§ Provided records:
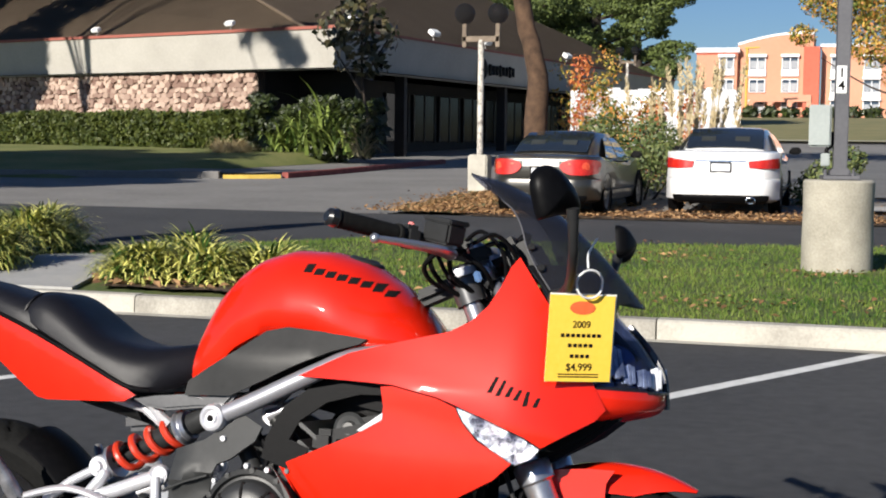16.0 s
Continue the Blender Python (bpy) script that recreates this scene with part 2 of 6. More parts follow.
# near-black colour adds to the deep shade under the eave and in recesses
DARKWALL = mat("dark_shade_wall", (0.010, 0.008, 0.007), (0.022, 0.017, 0.014), 1.0, 0.8)
DARKGLASS = mat("dark_window_glass", (0.006, 0.006, 0.007), (0.010, 0.010, 0.011), 1.0, 0.15, spec=0.12)
FRAME_GREY = mat("window_frame_grey", (0.20, 0.19, 0.18), (0.28, 0.27, 0.25), 2, 0.6)
FRAME_BROWN = mat("dark_brown_window_frame", (0.030, 0.022, 0.016), (0.055, 0.042, 0.030), 2, 0.6)
FENCE_WHITE = mat("weathered_white_fence", (0.42, 0.42, 0.44), (0.74, 0.74, 0.75), 0.9, 0.85, stops=(0.38, 0.6))
WHITE_WALL = mat("white_paint_wall", (0.74, 0.74, 0.74), (0.82, 0.82, 0.82), 0.5, 0.85)
HOTEL_ORANGE = mat("peach_stucco", (0.52, 0.25, 0.155), (0.58, 0.29, 0.19), 0.1, 0.9)
HOTEL_RED = mat("brick_red_stucco", (0.46, 0.10, 0.06), (0.52, 0.13, 0.08), 0.1, 0.9)
HOTEL_GLASS = mat("hotel_window_glass", (0.03, 0.05, 0.08), (0.06, 0.08, 0.11), 0.3, 0.1)
POLE_GREY = mat("bronze_painted_pole", (0.075, 0.075, 0.085), (0.11, 0.11, 0.12), 2, 0.55, rvar=0.1)
POLE_LIGHT = mat("peeling_cream_pole", (0.22, 0.20, 0.18), (0.60, 0.56, 0.50), 9, 0.85, stops=(0.42, 0.52))
BOX_GREY = mat("grey_enamel_box", (0.25, 0.28, 0.27), (0.31, 0.34, 0.33), 2, 0.45)
SIGN_WHITE = mat("sign_white", (0.75, 0.75, 0.74), (0.8, 0.8, 0.79), 4, 0.5)
# black for print, and for the shade in grooves, slots and holes
BLACKPAINT = mat("black_print_and_recess_shade", (0.008, 0.007, 0.007), (0.012, 0.011, 0.011), 8, 0.8, spec=0.1)
TIMBER = mat("weathered_timber", (0.13, 0.10, 0.075), (0.24, 0.19, 0.14), 6, 0.9)
FLAG_RED = mat("red_orange_flag_cloth", (0.34, 0.030, 0.006), (0.50, 0.052, 0.010), 2.6, 0.85, spec=0.2)
FLAG_WHITE = mat("white_flag_print", (0.50, 0.50, 0.52), (0.60, 0.60, 0.62), 5, 0.8)
CAR_WHITE = mat("white_car_paint", (0.78, 0.78, 0.78), (0.81, 0.81, 0.81), 0.5, 0.35, coat=1.0)
CAR_GREY = mat("pewter_car_paint", (0.046, 0.043, 0.037), (0.060, 0.056, 0.048), 0.5, 0.30, metal=0.5, coat=1.0)
FRAME_SILVER_CAR = mat("pale_boot_strip", (0.22, 0.21, 0.20), (0.30, 0.29, 0.28), 2, 0.3, metal=0.6, coat=0.6)
CAR_BLUE = mat("ice_blue_car_paint", (0.32, 0.40, 0.50), (0.36, 0.44, 0.54), 0.5, 0.35, metal=0.4, coat=1.0)
CAR_RED = mat("maroon_car_paint", (0.055, 0.014, 0.009), (0.075, 0.020, 0.013), 0.5, 0.3, coat=1.0)
CAR_GLASS = mat("tinted_car_glass", (0.012, 0.016, 0.018), (0.02, 0.024, 0.027), 0.5, 0.04, coat=1.0, spec=0.9)
LAMP_RED = mat("red_lamp_lens", (0.42, 0.010, 0.008), (0.62, 0.035, 0.02), 14, 0.22, coat=0.4)
LAMP_ORANGE = mat("bright_lamp_lens", (0.66, 0.05, 0.02), (0.82, 0.14, 0.07), 22, 0.22)
RUBBER = mat("tyre_rubber", (0.006, 0.006, 0.006), (0.011, 0.011, 0.0105), 6, 0.78, spec=0.10, bump=0.15, rvar=0.1)
BLACK_PLASTIC = mat("black_plastic", (0.0025, 0.0025, 0.003), (0.005, 0.005, 0.0055), 5, 0.42, bump=0.04, bscale=300, rvar=0.1, spec=0.08)
CHROME = mat("chrome", (0.75, 0.75, 0.76), (0.82, 0.82, 0.83), 6, 0.12, metal=1.0, rvar=0.05)
PLATE = mat("number_plate_white", (0.62, 0.63, 0.66), (0.7, 0.71, 0.74), 8, 0.4)
SCREEN_EDGE = mat("clear_screen_edge", (0.05, 0.05, 0.06), (0.08, 0.08, 0.09), 6, 0.5, spec=0.15)
GLOBE = glass("smoked_globe", (0.55, 0.55, 0.58), 0.03, 0.72)

# ---- the ground ----
def lift(y):
    """Height of the ground: level by the lot, rising gently beyond the lane."""
    near = min(y, 140)
    base = 0.021 * (math.sqrt((near - 17) ** 2 + 9) + (near - 17)) / 2 + max(0, y - 140) * 0.004
    return base + float(np.interp(y, (62, 73, 118, 200), (0, 0.18, 1.06, 2.2)))


def sheet(name, x0, x1, y0, y1, nx, ny, off, material, label, kind="structure", skew=0.0, wob=0.0, category=""):
    """A sheet laid on the ground, off metres above it; skew leans it sideways with depth."""
    vs, fs = [], []
    for j in range(ny + 1):
        y = y0 + (y1 - y0) * j / ny
        for i in range(nx + 1):
            e = noise.noise((i * 0.7, j * 0.7, off * 50)) * wob if i in (0, nx) or j in (0, ny) else 0
            vs.append((x0 + (x1 - x0) * i / nx + skew * (y - y0) + e, y + e, lift(y) + off))
    for j in range(ny):
        for i in range(nx):
            a = j * (nx + 1) + i
            fs.append((a, a + 1, a + nx + 2, a + nx + 1))
    ob = raw(name, vs, fs, material, smooth=True)
    return tagged(ob, label, category, kind=kind)


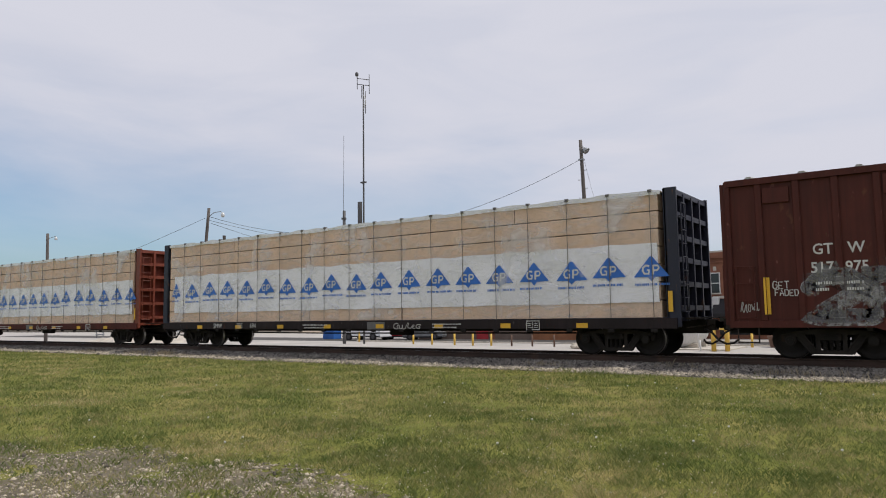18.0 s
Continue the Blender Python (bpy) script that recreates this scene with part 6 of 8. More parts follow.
ZC, RT = 2.46, 1.56
car, osf = tank_car(19.3, ZC, RT, "long matt black tank car with hazard lettering and green placard", 5.02, 12.6, False, (), False)
p = Paint()
p.text("CPDX", 1.80, 2.03, 0.27, "letter_white", 0.66, 1, 0.004); p.text("102044", 2.63, 2.03, 0.27, "letter_white", 1.06, 1, 0.004)
for u0, u1 in ((1.82, 2.15), (2.30, 2.75), (2.98, 3.5)):
    p.bars(u0, 1.68, u1, 1.94, 2, "letter_white", int(u0 * 10))
plate_box(p, 4.37, 2.03, 0.25)
p.rect(6.38, 2.2, 7.18, 2.5, "letter_white", 1); p.bars(6.55, 2.25, 7.0, 2.33, 1, "letter_grey", 4, 2)
for u in (4.1, 7.38, 10.3, 12.16, 14.9):
    strip(p, u)
p.rect(0.75, 1.5, 0.9, 2.3, "reflector_yellow", 2); p.rect(18.45, 1.52, 18.58, 2.36, "reflector_yellow", 2)
p.rect(15.37, 1.98, 16.65, 2.2, "letter_grey", 1); p.bars(15.4, 2.02, 16.6, 2.16, 1, "letter_white", 5, 2)
p.text("INHALATION HAZARD", 16.95, 2.66, 0.17, "letter_white", 1.3); p.bars(17.1, 2.56, 17.5, 2.6, 1, "letter_white", 7)
data_table(p, 17.15, 1.98, 18.2, 2.5); consol(p, 16.31, 1.65, 16.75, 1.95); p.bars(16.35, 1.3, 16.75, 1.6, 3, "letter_grey", 8); placard(p, 17.8, 1.38)
p.bars(9.88, 3.14, 10.18, 3.34, 3, "letter_white", 9); p.rect(16.2, 2.82, 17.7, 2.9, "s_grey", 0)
wrap_paint(p, "markings", car, osf, "white stencils, yellow reflective strips and a hazard placard")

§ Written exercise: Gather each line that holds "with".

§ Correct result:
Continue the Blender Python (bpy) script that recreates this scene with part 2 of 6. More parts follow.
    """A sheet laid on the ground, off metres above it; skew leans it sideways with depth."""
Continue the Blender Python (bpy) script that recreates this scene with part 6 of 8. More parts follow.
car, osf = tank_car(19.3, ZC, RT, "long matt black tank car with hazard lettering and green placard", 5.02, 12.6, False, (), False)